The woman said to him,
“Sir, give me this water so that I won’t get thirsty and have to keep coming here to draw water.” John 4:4-15
The water Kurt Vonnegut drinks isn’t bottled in Samaria…but it might as well be. I learned more than just creative writing from these words of his:
“When I used to teach creative writing, I would tell the students to make their characters want something right away - even if it’s only a glass of water. Characters paralyzed by the meaninglessness of modern life still have to drink water from time to time. One of my students wrote a story about a nun who got a piece of dental floss stuck between her lower left molars, and who couldn’t get it out all day long. I thought that was wonderful. The story dealt with issues a lot more important than dental floss, but what keep the readers going was anxiety about when the dental floss would finally be removed. Nobody could read that story without fishing around in his mouth with a finger.”
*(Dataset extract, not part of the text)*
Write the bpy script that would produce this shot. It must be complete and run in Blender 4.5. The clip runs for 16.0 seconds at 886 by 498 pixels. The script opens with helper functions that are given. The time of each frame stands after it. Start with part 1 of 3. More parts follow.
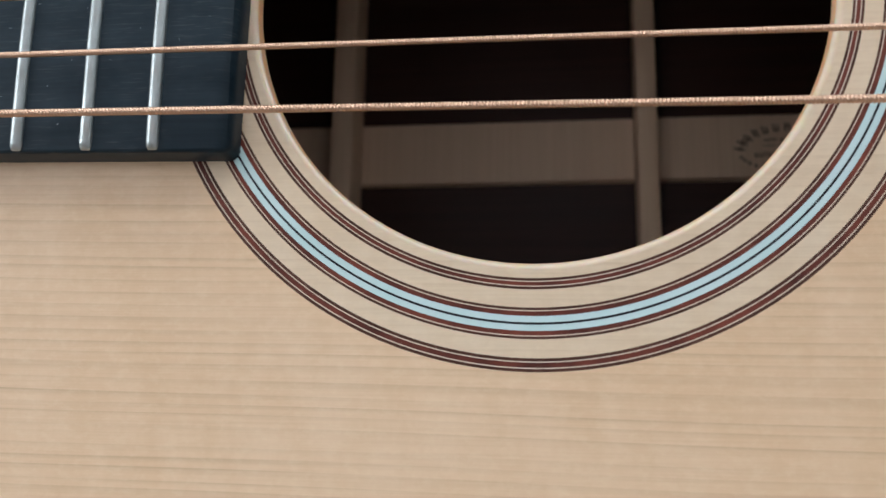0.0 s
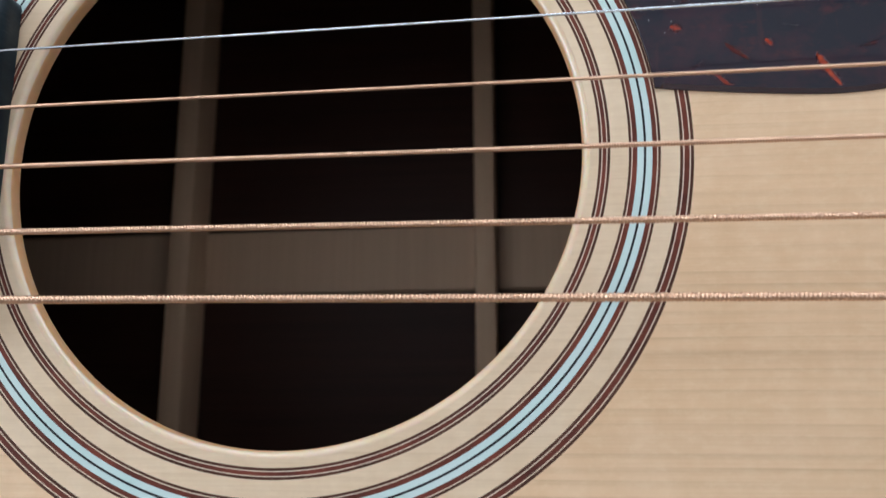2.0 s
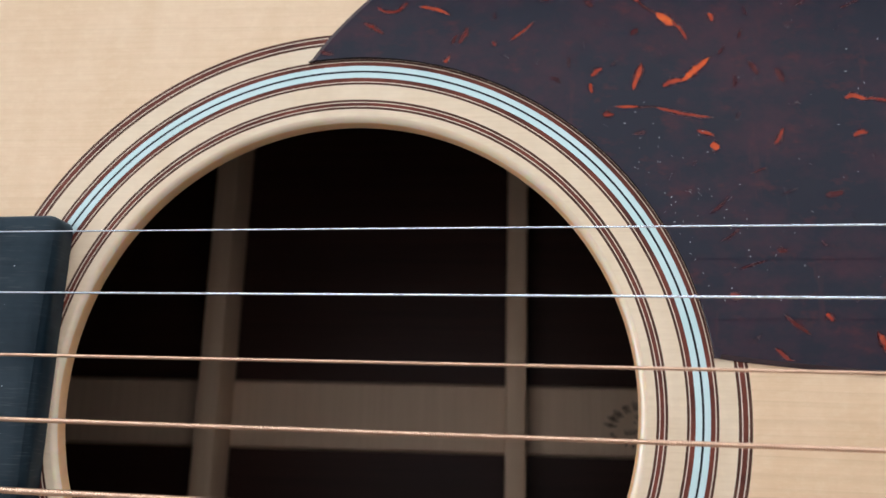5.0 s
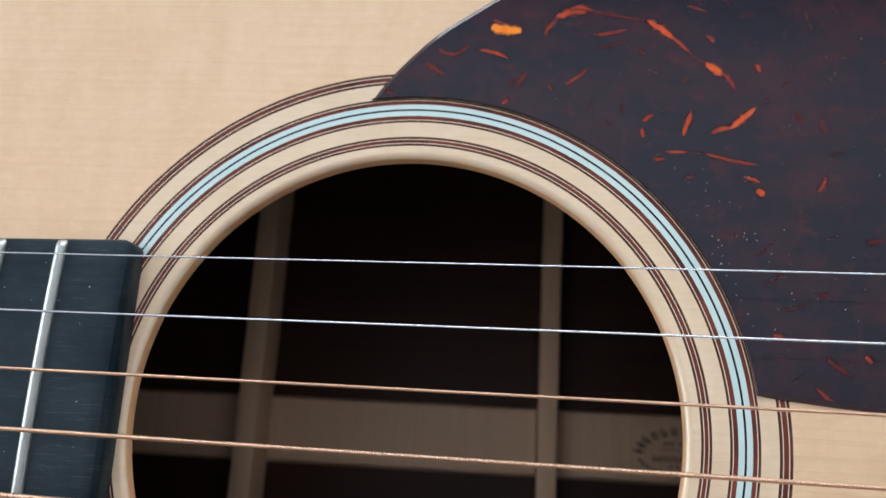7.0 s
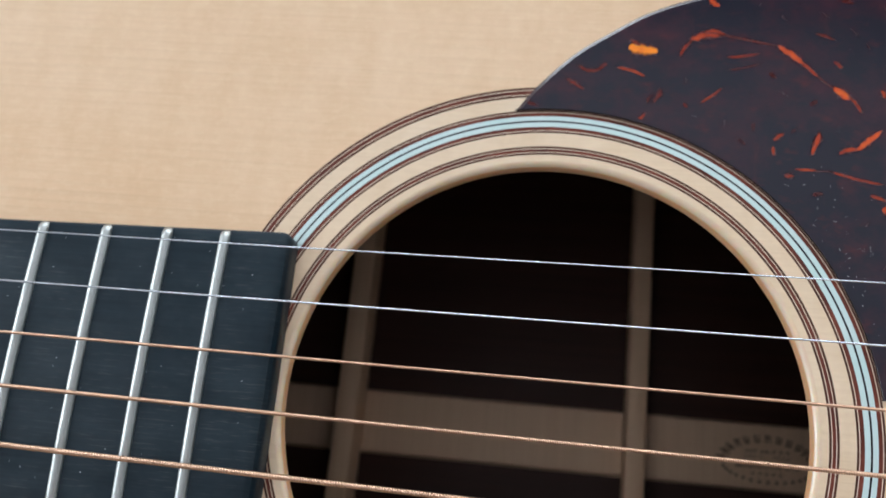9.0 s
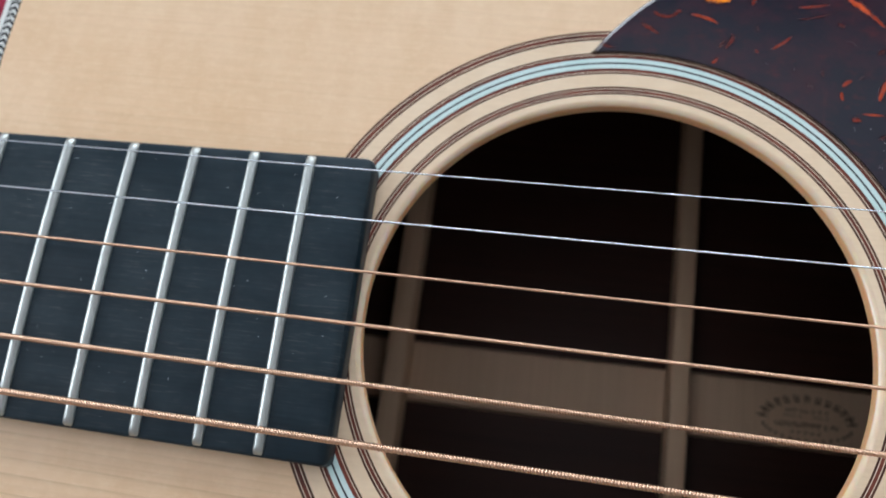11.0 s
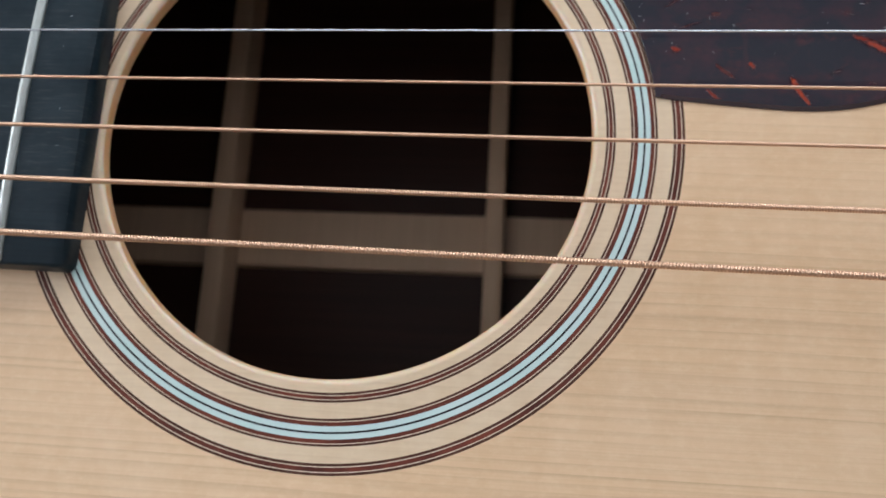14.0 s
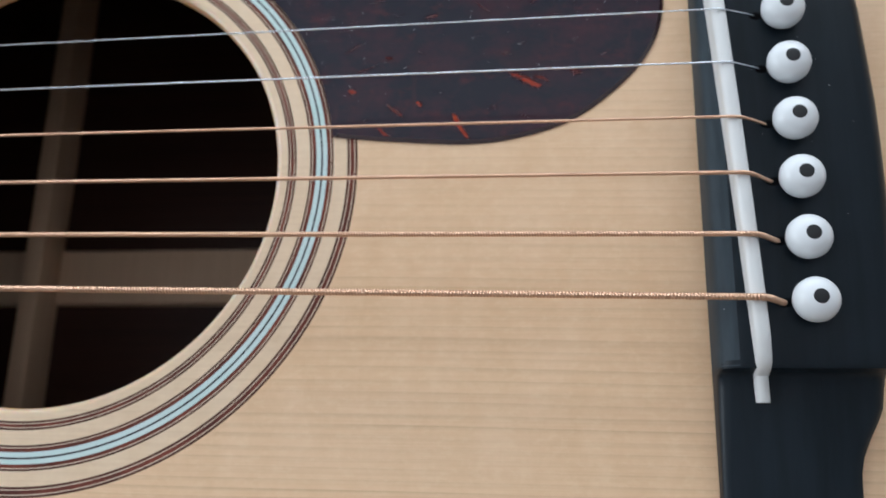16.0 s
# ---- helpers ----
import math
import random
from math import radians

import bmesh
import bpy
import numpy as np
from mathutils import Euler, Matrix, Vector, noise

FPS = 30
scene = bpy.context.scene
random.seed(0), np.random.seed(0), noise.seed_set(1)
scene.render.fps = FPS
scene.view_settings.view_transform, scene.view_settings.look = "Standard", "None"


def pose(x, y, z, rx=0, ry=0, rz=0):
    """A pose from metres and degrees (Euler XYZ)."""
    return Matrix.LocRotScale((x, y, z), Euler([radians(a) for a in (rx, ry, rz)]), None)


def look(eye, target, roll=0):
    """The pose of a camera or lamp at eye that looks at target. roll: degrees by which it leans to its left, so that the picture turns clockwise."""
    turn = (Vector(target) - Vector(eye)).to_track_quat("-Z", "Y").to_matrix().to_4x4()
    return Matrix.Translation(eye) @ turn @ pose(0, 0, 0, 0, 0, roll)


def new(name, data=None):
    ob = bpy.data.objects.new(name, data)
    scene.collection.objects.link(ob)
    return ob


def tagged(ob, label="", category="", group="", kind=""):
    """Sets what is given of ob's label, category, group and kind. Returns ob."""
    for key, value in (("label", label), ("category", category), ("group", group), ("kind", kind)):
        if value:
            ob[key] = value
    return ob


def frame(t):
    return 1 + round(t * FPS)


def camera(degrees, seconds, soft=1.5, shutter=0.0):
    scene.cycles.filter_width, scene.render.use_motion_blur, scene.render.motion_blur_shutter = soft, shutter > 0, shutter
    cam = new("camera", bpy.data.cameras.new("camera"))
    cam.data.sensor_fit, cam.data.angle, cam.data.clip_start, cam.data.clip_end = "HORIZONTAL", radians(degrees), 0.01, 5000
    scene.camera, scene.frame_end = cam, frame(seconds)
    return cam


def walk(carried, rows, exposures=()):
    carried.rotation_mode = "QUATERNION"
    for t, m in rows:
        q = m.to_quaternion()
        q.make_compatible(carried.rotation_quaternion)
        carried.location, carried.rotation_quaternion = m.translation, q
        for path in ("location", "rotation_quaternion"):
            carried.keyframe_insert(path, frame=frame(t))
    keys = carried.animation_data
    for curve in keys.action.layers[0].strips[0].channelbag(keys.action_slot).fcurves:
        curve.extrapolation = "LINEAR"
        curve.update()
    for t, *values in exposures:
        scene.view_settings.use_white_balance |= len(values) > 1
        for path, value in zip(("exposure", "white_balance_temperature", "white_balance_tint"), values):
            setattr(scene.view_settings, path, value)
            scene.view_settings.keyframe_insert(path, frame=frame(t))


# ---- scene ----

She…and I…still have to drink water from time to time.
Paralyzed by what may seem to be the meaninglessness of life, I, like the woman from Samaria, need to ask Jesus for a “drink”.
He “had” to go through Samaria, didn’t he?

She…and I…deal with issues a lot more important than the dental floss.
But I think it’s wonderful that it gets just as stuck between the left lower molars of “she”, who is a nun…as of “me”, who is not a nun.
Especially if I couldn’t get it out all day long.
Thirsty?
Something stuck in your teeth?
I have a GIVENNESS NOW to the throes of yearning, not just for water or floss.